MOTOR SPORTS
Why F1 cars do not have brake lights
According to Martin Brundle, ex-F1 driver and current SkyF1 commentator, this is one of the questions he gets asked at parties the most often.
The answer, Brundle says is that they not only would braking lights not do any good, they would be a dangerous distraction. By the time a trailing F1 driver could see and react to braking lights, he would have rammed his car into the car in front of him. No mechanism could be built that would elicit a human driver’s reaction in time to take any evasive action based on braking lights, including braking as well.
What F1 drivers do instead is try to keep all cars alongside and in front of them in their field of vision, and learn to hit the brakes instinctively, responding to small shifts in the perceived size of the car in front or alongside them.
This size change perception (at short distances) requires less reaction time because it is hard-wired into us, while we had to learn that a red light signifies the same thing, thus creating a slight delay in reacting.
It’s helpful to know that F1 cars are designed to create ferocious downforce suction from air squirting underneath the low slung vehicle floor. This downforce acts like vacuum, pulling the car into the asphalt as it drives around the course, trading straight line speed on straightaways for stronger control of momentum in curves and turns. This means when a driver simply lifts a foot off the accelerator pedal the car suddenly slows down. This ability to slow sharply from aerodynamics gets built into each F1 driver’s understanding of how a particular car behaves. That keeps drivers from colliding at every turn when they tailgate on other drivers or driving in a pack.

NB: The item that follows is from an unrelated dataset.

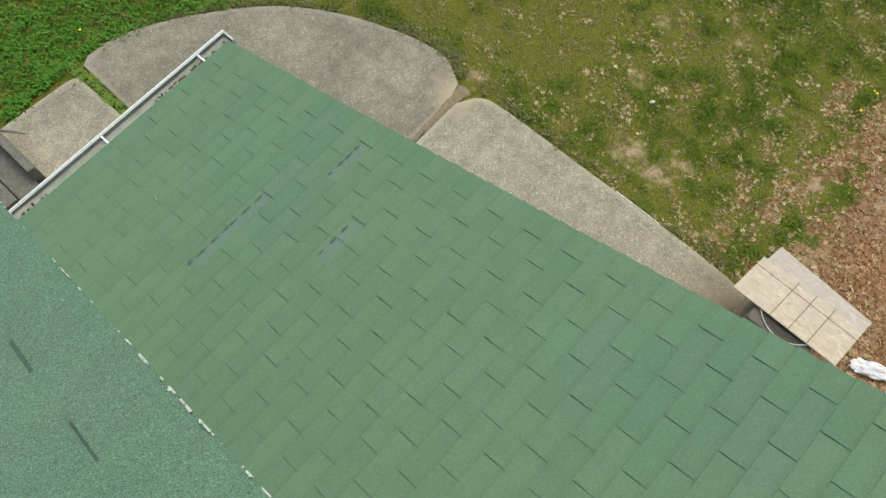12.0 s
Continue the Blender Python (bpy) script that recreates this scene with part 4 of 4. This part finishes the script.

There is a large orange light on the back of F1 cars, installed as of two years ago, which blinks to indicate to trailing drivers that the driver is charging the battery system, “harvesting” electrical power for the hybrid engine, converting the heat and wheelspin the car is generating into electricity. This usually happens at the end of long straightaways. This power generation causes drag on the car, and that drag may not be seen by trailing cars, especially at medium distance, the blinking light warns trailing drivers to beware of sudden deceleration by the vehicle.
During heavy rain the blinking light also does double as a braking warning light because cars can lose sight of each other 50m down the track. But this is to keep cars trailing at a distance aware of where cars are up ahead, rather than serving as a braking warning when cars are bunched closer.